» **GOAL OF THE EXERCISE**
Make an exact copy of the lines, leaving the pictures out.
* Begin *
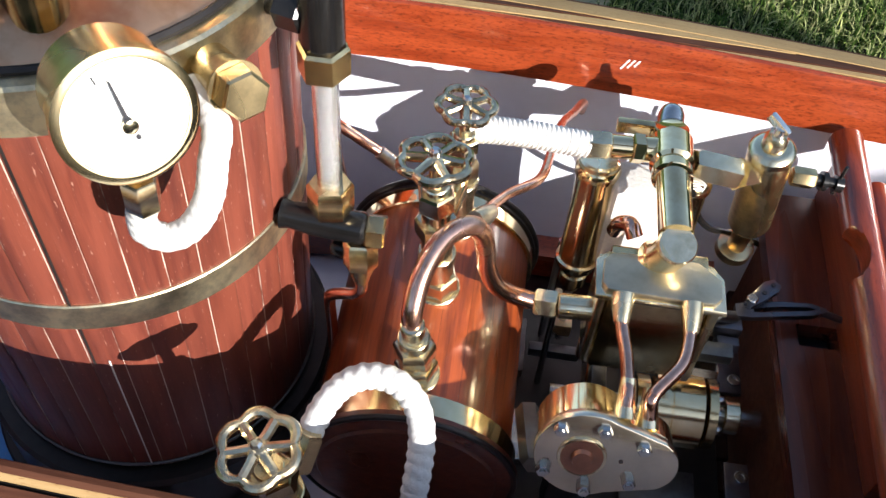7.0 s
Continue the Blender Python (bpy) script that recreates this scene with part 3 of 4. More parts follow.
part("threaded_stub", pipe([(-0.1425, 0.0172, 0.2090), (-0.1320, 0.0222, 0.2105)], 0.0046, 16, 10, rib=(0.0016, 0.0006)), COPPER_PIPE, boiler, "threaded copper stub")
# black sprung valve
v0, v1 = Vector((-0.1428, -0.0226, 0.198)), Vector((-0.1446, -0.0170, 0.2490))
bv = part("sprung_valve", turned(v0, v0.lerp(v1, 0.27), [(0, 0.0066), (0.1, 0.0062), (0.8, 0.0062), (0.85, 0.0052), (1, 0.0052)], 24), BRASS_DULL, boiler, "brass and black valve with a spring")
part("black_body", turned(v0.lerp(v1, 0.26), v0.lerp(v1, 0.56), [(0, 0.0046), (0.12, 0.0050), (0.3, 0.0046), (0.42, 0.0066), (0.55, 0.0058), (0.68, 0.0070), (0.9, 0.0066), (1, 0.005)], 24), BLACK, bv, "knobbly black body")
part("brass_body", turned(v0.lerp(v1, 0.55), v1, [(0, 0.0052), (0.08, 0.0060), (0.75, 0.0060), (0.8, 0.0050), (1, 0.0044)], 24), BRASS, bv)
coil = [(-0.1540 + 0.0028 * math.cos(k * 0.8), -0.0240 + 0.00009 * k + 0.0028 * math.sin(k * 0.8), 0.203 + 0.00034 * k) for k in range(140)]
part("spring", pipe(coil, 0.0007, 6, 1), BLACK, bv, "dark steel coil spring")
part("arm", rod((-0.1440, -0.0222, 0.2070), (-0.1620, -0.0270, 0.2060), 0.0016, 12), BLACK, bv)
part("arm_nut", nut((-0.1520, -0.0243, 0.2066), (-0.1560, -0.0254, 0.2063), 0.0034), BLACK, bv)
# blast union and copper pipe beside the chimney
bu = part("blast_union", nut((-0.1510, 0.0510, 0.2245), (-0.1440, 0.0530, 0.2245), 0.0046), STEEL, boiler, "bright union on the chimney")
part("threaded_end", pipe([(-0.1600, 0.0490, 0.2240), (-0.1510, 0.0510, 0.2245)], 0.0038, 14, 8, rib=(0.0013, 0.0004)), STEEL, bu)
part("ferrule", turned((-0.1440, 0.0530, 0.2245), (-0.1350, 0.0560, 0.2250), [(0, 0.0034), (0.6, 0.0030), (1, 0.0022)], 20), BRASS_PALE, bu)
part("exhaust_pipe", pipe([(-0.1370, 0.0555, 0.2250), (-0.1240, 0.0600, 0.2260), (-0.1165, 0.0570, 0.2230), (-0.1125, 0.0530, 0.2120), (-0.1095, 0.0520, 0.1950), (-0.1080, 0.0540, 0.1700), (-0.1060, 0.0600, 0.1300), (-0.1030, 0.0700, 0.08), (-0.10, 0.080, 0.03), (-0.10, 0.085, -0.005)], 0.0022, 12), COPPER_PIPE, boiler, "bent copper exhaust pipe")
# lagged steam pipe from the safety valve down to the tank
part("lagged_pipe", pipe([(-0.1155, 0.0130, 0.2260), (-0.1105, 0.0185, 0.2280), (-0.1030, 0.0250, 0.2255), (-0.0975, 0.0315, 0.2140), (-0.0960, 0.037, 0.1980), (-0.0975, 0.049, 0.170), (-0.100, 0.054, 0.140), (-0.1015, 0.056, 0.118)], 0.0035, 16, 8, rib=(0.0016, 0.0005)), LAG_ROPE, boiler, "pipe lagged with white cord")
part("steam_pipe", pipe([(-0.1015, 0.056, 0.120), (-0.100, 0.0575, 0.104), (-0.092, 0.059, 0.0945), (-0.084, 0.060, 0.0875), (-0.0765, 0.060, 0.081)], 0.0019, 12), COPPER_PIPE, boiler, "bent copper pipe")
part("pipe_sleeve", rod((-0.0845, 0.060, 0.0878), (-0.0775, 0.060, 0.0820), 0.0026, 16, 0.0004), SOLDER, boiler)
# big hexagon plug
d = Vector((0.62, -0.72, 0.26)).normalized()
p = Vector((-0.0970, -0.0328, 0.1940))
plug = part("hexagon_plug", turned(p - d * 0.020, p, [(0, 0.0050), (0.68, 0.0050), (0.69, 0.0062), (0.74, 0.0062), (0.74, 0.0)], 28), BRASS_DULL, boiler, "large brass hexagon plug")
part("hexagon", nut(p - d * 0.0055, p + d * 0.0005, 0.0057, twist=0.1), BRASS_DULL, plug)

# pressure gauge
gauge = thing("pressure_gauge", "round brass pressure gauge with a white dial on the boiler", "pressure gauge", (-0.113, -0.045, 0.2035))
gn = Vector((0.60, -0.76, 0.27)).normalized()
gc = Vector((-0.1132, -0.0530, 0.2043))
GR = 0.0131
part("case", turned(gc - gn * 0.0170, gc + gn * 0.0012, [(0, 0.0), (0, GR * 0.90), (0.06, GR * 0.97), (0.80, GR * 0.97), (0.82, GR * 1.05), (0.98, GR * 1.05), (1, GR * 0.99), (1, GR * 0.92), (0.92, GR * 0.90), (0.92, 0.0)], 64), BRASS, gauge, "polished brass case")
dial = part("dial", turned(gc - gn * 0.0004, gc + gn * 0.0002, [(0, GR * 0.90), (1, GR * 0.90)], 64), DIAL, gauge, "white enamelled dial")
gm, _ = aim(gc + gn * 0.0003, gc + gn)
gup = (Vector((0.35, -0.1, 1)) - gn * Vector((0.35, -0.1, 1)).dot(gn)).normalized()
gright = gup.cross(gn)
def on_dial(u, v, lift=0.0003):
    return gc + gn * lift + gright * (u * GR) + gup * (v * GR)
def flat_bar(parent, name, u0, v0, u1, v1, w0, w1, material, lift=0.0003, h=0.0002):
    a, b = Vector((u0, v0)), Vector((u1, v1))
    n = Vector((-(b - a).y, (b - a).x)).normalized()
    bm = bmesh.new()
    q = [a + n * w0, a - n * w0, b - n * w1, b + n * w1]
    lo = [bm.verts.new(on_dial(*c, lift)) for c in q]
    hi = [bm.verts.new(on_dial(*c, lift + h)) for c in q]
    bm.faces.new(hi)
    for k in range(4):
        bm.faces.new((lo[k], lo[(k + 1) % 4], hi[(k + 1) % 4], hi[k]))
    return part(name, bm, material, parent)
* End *
» **THE ANSWER**
7.0 s
Continue the Blender Python (bpy) script that recreates this scene with part 3 of 4. More parts follow.
part("threaded_stub", pipe([(-0.1425, 0.0172, 0.2090), (-0.1320, 0.0222, 0.2105)], 0.0046, 16, 10, rib=(0.0016, 0.0006)), COPPER_PIPE, boiler, "threaded copper stub")
# black sprung valve
v0, v1 = Vector((-0.1428, -0.0226, 0.198)), Vector((-0.1446, -0.0170, 0.2490))
bv = part("sprung_valve", turned(v0, v0.lerp(v1, 0.27), [(0, 0.0066), (0.1, 0.0062), (0.8, 0.0062), (0.85, 0.0052), (1, 0.0052)], 24), BRASS_DULL, boiler, "brass and black valve with a spring")
part("black_body", turned(v0.lerp(v1, 0.26), v0.lerp(v1, 0.56), [(0, 0.0046), (0.12, 0.0050), (0.3, 0.0046), (0.42, 0.0066), (0.55, 0.0058), (0.68, 0.0070), (0.9, 0.0066), (1, 0.005)], 24), BLACK, bv, "knobbly black body")
part("brass_body", turned(v0.lerp(v1, 0.55), v1, [(0, 0.0052), (0.08, 0.0060), (0.75, 0.0060), (0.8, 0.0050), (1, 0.0044)], 24), BRASS, bv)
coil = [(-0.1540 + 0.0028 * math.cos(k * 0.8), -0.0240 + 0.00009 * k + 0.0028 * math.sin(k * 0.8), 0.203 + 0.00034 * k) for k in range(140)]
part("spring", pipe(coil, 0.0007, 6, 1), BLACK, bv, "dark steel coil spring")
part("arm", rod((-0.1440, -0.0222, 0.2070), (-0.1620, -0.0270, 0.2060), 0.0016, 12), BLACK, bv)
part("arm_nut", nut((-0.1520, -0.0243, 0.2066), (-0.1560, -0.0254, 0.2063), 0.0034), BLACK, bv)
# blast union and copper pipe beside the chimney
bu = part("blast_union", nut((-0.1510, 0.0510, 0.2245), (-0.1440, 0.0530, 0.2245), 0.0046), STEEL, boiler, "bright union on the chimney")
part("threaded_end", pipe([(-0.1600, 0.0490, 0.2240), (-0.1510, 0.0510, 0.2245)], 0.0038, 14, 8, rib=(0.0013, 0.0004)), STEEL, bu)
part("ferrule", turned((-0.1440, 0.0530, 0.2245), (-0.1350, 0.0560, 0.2250), [(0, 0.0034), (0.6, 0.0030), (1, 0.0022)], 20), BRASS_PALE, bu)
part("exhaust_pipe", pipe([(-0.1370, 0.0555, 0.2250), (-0.1240, 0.0600, 0.2260), (-0.1165, 0.0570, 0.2230), (-0.1125, 0.0530, 0.2120), (-0.1095, 0.0520, 0.1950), (-0.1080, 0.0540, 0.1700), (-0.1060, 0.0600, 0.1300), (-0.1030, 0.0700, 0.08), (-0.10, 0.080, 0.03), (-0.10, 0.085, -0.005)], 0.0022, 12), COPPER_PIPE, boiler, "bent copper exhaust pipe")
# lagged steam pipe from the safety valve down to the tank
part("lagged_pipe", pipe([(-0.1155, 0.0130, 0.2260), (-0.1105, 0.0185, 0.2280), (-0.1030, 0.0250, 0.2255), (-0.0975, 0.0315, 0.2140), (-0.0960, 0.037, 0.1980), (-0.0975, 0.049, 0.170), (-0.100, 0.054, 0.140), (-0.1015, 0.056, 0.118)], 0.0035, 16, 8, rib=(0.0016, 0.0005)), LAG_ROPE, boiler, "pipe lagged with white cord")
part("steam_pipe", pipe([(-0.1015, 0.056, 0.120), (-0.100, 0.0575, 0.104), (-0.092, 0.059, 0.0945), (-0.084, 0.060, 0.0875), (-0.0765, 0.060, 0.081)], 0.0019, 12), COPPER_PIPE, boiler, "bent copper pipe")
part("pipe_sleeve", rod((-0.0845, 0.060, 0.0878), (-0.0775, 0.060, 0.0820), 0.0026, 16, 0.0004), SOLDER, boiler)
# big hexagon plug
d = Vector((0.62, -0.72, 0.26)).normalized()
p = Vector((-0.0970, -0.0328, 0.1940))
plug = part("hexagon_plug", turned(p - d * 0.020, p, [(0, 0.0050), (0.68, 0.0050), (0.69, 0.0062), (0.74, 0.0062), (0.74, 0.0)], 28), BRASS_DULL, boiler, "large brass hexagon plug")
part("hexagon", nut(p - d * 0.0055, p + d * 0.0005, 0.0057, twist=0.1), BRASS_DULL, plug)

# pressure gauge
gauge = thing("pressure_gauge", "round brass pressure gauge with a white dial on the boiler", "pressure gauge", (-0.113, -0.045, 0.2035))
gn = Vector((0.60, -0.76, 0.27)).normalized()
gc = Vector((-0.1132, -0.0530, 0.2043))
GR = 0.0131
part("case", turned(gc - gn * 0.0170, gc + gn * 0.0012, [(0, 0.0), (0, GR * 0.90), (0.06, GR * 0.97), (0.80, GR * 0.97), (0.82, GR * 1.05), (0.98, GR * 1.05), (1, GR * 0.99), (1, GR * 0.92), (0.92, GR * 0.90), (0.92, 0.0)], 64), BRASS, gauge, "polished brass case")
dial = part("dial", turned(gc - gn * 0.0004, gc + gn * 0.0002, [(0, GR * 0.90), (1, GR * 0.90)], 64), DIAL, gauge, "white enamelled dial")
gm, _ = aim(gc + gn * 0.0003, gc + gn)
gup = (Vector((0.35, -0.1, 1)) - gn * Vector((0.35, -0.1, 1)).dot(gn)).normalized()
gright = gup.cross(gn)
def on_dial(u, v, lift=0.0003):
    return gc + gn * lift + gright * (u * GR) + gup * (v * GR)
def flat_bar(parent, name, u0, v0, u1, v1, w0, w1, material, lift=0.0003, h=0.0002):
    a, b = Vector((u0, v0)), Vector((u1, v1))
    n = Vector((-(b - a).y, (b - a).x)).normalized()
    bm = bmesh.new()
    q = [a + n * w0, a - n * w0, b - n * w1, b + n * w1]
    lo = [bm.verts.new(on_dial(*c, lift)) for c in q]
    hi = [bm.verts.new(on_dial(*c, lift + h)) for c in q]
    bm.faces.new(hi)
    for k in range(4):
        bm.faces.new((lo[k], lo[(k + 1) % 4], hi[(k + 1) % 4], hi[k]))
    return part(name, bm, material, parent)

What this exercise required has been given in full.